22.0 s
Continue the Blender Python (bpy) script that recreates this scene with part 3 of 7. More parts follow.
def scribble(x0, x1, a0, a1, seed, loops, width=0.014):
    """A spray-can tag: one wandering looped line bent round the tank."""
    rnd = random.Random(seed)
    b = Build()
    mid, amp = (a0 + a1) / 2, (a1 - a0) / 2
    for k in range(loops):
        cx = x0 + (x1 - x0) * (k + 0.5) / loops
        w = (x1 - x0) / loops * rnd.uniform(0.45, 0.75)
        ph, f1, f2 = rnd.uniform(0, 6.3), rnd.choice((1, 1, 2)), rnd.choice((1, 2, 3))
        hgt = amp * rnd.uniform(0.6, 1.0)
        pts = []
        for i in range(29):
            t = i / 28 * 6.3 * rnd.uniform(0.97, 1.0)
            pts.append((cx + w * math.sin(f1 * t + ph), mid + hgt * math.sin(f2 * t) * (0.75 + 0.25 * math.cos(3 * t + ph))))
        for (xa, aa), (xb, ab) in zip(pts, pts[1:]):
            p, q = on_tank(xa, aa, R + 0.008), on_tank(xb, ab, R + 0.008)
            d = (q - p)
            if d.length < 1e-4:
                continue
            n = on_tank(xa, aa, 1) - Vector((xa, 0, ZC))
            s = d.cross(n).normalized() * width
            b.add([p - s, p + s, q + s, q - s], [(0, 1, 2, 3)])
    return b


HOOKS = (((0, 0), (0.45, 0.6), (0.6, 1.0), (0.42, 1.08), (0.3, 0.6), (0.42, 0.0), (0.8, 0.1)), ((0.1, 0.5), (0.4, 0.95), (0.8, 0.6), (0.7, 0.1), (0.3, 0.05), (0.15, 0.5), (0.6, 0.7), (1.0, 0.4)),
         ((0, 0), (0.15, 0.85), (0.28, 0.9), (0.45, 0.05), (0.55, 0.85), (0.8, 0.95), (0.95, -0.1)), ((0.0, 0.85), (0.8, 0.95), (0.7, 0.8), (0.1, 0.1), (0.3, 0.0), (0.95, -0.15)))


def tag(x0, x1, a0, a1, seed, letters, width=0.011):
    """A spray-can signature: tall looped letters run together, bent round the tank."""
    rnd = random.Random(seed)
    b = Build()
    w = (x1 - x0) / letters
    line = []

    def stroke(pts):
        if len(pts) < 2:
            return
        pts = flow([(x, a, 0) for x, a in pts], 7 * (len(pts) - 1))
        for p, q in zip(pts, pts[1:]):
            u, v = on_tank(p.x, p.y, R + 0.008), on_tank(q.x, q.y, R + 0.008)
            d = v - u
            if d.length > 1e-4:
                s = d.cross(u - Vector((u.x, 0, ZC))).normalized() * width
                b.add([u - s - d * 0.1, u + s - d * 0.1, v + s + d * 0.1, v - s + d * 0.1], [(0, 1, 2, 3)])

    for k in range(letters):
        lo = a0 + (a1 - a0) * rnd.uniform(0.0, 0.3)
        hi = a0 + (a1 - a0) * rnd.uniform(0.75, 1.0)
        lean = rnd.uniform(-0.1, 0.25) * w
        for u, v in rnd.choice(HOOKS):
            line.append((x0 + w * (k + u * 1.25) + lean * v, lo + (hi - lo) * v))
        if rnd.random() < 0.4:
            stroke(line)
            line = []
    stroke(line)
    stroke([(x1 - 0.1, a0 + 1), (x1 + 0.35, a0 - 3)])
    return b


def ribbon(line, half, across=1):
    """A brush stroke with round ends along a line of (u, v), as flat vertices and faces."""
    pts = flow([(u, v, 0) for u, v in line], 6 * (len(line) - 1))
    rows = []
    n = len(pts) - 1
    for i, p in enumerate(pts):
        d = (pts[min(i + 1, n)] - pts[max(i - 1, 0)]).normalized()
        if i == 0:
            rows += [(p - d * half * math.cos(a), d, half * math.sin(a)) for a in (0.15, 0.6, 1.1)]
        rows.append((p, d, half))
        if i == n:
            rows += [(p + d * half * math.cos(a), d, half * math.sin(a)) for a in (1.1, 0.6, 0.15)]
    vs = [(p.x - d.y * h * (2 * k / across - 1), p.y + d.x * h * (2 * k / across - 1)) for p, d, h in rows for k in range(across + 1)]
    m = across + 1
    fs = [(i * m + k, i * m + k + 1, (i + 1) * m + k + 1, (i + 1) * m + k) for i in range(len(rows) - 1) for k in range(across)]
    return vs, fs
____
## JOB
Copy the data above in full, character for character.

## PROBLEM SOLUTION
22.0 s
Continue the Blender Python (bpy) script that recreates this scene with part 3 of 7. More parts follow.
def scribble(x0, x1, a0, a1, seed, loops, width=0.014):
    """A spray-can tag: one wandering looped line bent round the tank."""
    rnd = random.Random(seed)
    b = Build()
    mid, amp = (a0 + a1) / 2, (a1 - a0) / 2
    for k in range(loops):
        cx = x0 + (x1 - x0) * (k + 0.5) / loops
        w = (x1 - x0) / loops * rnd.uniform(0.45, 0.75)
        ph, f1, f2 = rnd.uniform(0, 6.3), rnd.choice((1, 1, 2)), rnd.choice((1, 2, 3))
        hgt = amp * rnd.uniform(0.6, 1.0)
        pts = []
        for i in range(29):
            t = i / 28 * 6.3 * rnd.uniform(0.97, 1.0)
            pts.append((cx + w * math.sin(f1 * t + ph), mid + hgt * math.sin(f2 * t) * (0.75 + 0.25 * math.cos(3 * t + ph))))
        for (xa, aa), (xb, ab) in zip(pts, pts[1:]):
            p, q = on_tank(xa, aa, R + 0.008), on_tank(xb, ab, R + 0.008)
            d = (q - p)
            if d.length < 1e-4:
                continue
            n = on_tank(xa, aa, 1) - Vector((xa, 0, ZC))
            s = d.cross(n).normalized() * width
            b.add([p - s, p + s, q + s, q - s], [(0, 1, 2, 3)])
    return b


HOOKS = (((0, 0), (0.45, 0.6), (0.6, 1.0), (0.42, 1.08), (0.3, 0.6), (0.42, 0.0), (0.8, 0.1)), ((0.1, 0.5), (0.4, 0.95), (0.8, 0.6), (0.7, 0.1), (0.3, 0.05), (0.15, 0.5), (0.6, 0.7), (1.0, 0.4)),
         ((0, 0), (0.15, 0.85), (0.28, 0.9), (0.45, 0.05), (0.55, 0.85), (0.8, 0.95), (0.95, -0.1)), ((0.0, 0.85), (0.8, 0.95), (0.7, 0.8), (0.1, 0.1), (0.3, 0.0), (0.95, -0.15)))


def tag(x0, x1, a0, a1, seed, letters, width=0.011):
    """A spray-can signature: tall looped letters run together, bent round the tank."""
    rnd = random.Random(seed)
    b = Build()
    w = (x1 - x0) / letters
    line = []

    def stroke(pts):
        if len(pts) < 2:
            return
        pts = flow([(x, a, 0) for x, a in pts], 7 * (len(pts) - 1))
        for p, q in zip(pts, pts[1:]):
            u, v = on_tank(p.x, p.y, R + 0.008), on_tank(q.x, q.y, R + 0.008)
            d = v - u
            if d.length > 1e-4:
                s = d.cross(u - Vector((u.x, 0, ZC))).normalized() * width
                b.add([u - s - d * 0.1, u + s - d * 0.1, v + s + d * 0.1, v - s + d * 0.1], [(0, 1, 2, 3)])

    for k in range(letters):
        lo = a0 + (a1 - a0) * rnd.uniform(0.0, 0.3)
        hi = a0 + (a1 - a0) * rnd.uniform(0.75, 1.0)
        lean = rnd.uniform(-0.1, 0.25) * w
        for u, v in rnd.choice(HOOKS):
            line.append((x0 + w * (k + u * 1.25) + lean * v, lo + (hi - lo) * v))
        if rnd.random() < 0.4:
            stroke(line)
            line = []
    stroke(line)
    stroke([(x1 - 0.1, a0 + 1), (x1 + 0.35, a0 - 3)])
    return b


def ribbon(line, half, across=1):
    """A brush stroke with round ends along a line of (u, v), as flat vertices and faces."""
    pts = flow([(u, v, 0) for u, v in line], 6 * (len(line) - 1))
    rows = []
    n = len(pts) - 1
    for i, p in enumerate(pts):
        d = (pts[min(i + 1, n)] - pts[max(i - 1, 0)]).normalized()
        if i == 0:
            rows += [(p - d * half * math.cos(a), d, half * math.sin(a)) for a in (0.15, 0.6, 1.1)]
        rows.append((p, d, half))
        if i == n:
            rows += [(p + d * half * math.cos(a), d, half * math.sin(a)) for a in (1.1, 0.6, 0.15)]
    vs = [(p.x - d.y * h * (2 * k / across - 1), p.y + d.x * h * (2 * k / across - 1)) for p, d, h in rows for k in range(across + 1)]
    m = across + 1
    fs = [(i * m + k, i * m + k + 1, (i + 1) * m + k + 1, (i + 1) * m + k) for i in range(len(rows) - 1) for k in range(across)]
    return vs, fs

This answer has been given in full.